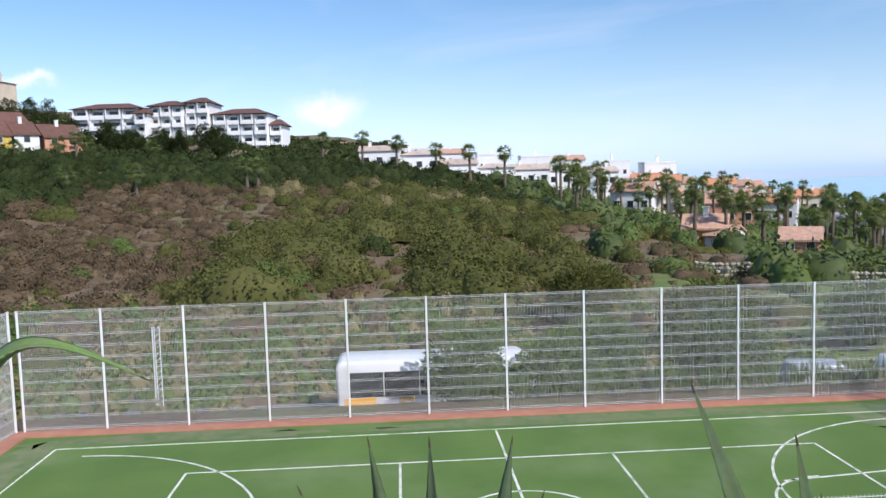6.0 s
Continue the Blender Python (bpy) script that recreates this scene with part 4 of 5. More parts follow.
for k, (x, y, top) in enumerate(((-6.23, 15.45, 4.90), (-6.03, 15.94, 4.94), (-5.82, 16.42, 4.92), (-5.57, 16.91, 4.81), (-5.29, 17.40, 4.73))):
    z0 = float(height(x, y))
    hh = top - z0
    leafy("cypress", "dark clipped columnar conifer", "tree", (x, y, z0), (x, y, z0 + hh * 0.5), (0.46, 0.46, hh * 0.5), 210, 80, 0.17, (0.11, 0.03), L["pine"], 50 + k, 0.05, 4, -0.8, 0.45, group="clipped conifers")
for k, (x, y, zt, rx, mat) in enumerate(((-33.9, 41.5, 4.1, 2.5, "dark"), (-40.2, 41.5, 2.4, 2.0, "pine"), (-43.6, 42.0, 2.3, 0.9, "pine"), (-37.5, 39.5, -0.9, 1.8, "feather"), (-30.5, 39.0, -1.0, 1.7, "feather"), (-27.0, 37.0, -0.9, 2.0, "feather"), (-23.5, 36.0, -0.8, 2.0, "olive"), (-20.0, 36.0, -0.8, 1.8, "feather"), (-16.5, 34.0, -0.2, 1.9, "feather"), (-13.5, 31.0, 0.6, 1.8, "olive"))):
    z0 = float(height(x, y))
    hh = zt - z0
    leafy("tree" if k < 3 else "shrub", "dark evergreen tree against the white house wall" if k < 3 else "grey-green shrub before the house", "tree" if k < 3 else "shrub", (x, y, z0), (x, y, z0 + hh * 0.56), (rx, rx, hh * 0.46), 120 if k < 3 else 150, 100 if k < 3 else 60, 0.62, (0.24, 0.1) if k < 3 else (0.2, 0.05), L[mat], 60 + k, 0.12, 14, 0.1, 0.3, group="garden trees")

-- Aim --
Skip the pictures, then retype every line above exactly.

-- Correct result --
6.0 s
Continue the Blender Python (bpy) script that recreates this scene with part 4 of 5. More parts follow.
for k, (x, y, top) in enumerate(((-6.23, 15.45, 4.90), (-6.03, 15.94, 4.94), (-5.82, 16.42, 4.92), (-5.57, 16.91, 4.81), (-5.29, 17.40, 4.73))):
    z0 = float(height(x, y))
    hh = top - z0
    leafy("cypress", "dark clipped columnar conifer", "tree", (x, y, z0), (x, y, z0 + hh * 0.5), (0.46, 0.46, hh * 0.5), 210, 80, 0.17, (0.11, 0.03), L["pine"], 50 + k, 0.05, 4, -0.8, 0.45, group="clipped conifers")
for k, (x, y, zt, rx, mat) in enumerate(((-33.9, 41.5, 4.1, 2.5, "dark"), (-40.2, 41.5, 2.4, 2.0, "pine"), (-43.6, 42.0, 2.3, 0.9, "pine"), (-37.5, 39.5, -0.9, 1.8, "feather"), (-30.5, 39.0, -1.0, 1.7, "feather"), (-27.0, 37.0, -0.9, 2.0, "feather"), (-23.5, 36.0, -0.8, 2.0, "olive"), (-20.0, 36.0, -0.8, 1.8, "feather"), (-16.5, 34.0, -0.2, 1.9, "feather"), (-13.5, 31.0, 0.6, 1.8, "olive"))):
    z0 = float(height(x, y))
    hh = zt - z0
    leafy("tree" if k < 3 else "shrub", "dark evergreen tree against the white house wall" if k < 3 else "grey-green shrub before the house", "tree" if k < 3 else "shrub", (x, y, z0), (x, y, z0 + hh * 0.56), (rx, rx, hh * 0.46), 120 if k < 3 else 150, 100 if k < 3 else 60, 0.62, (0.24, 0.1) if k < 3 else (0.2, 0.05), L[mat], 60 + k, 0.12, 14, 0.1, 0.3, group="garden trees")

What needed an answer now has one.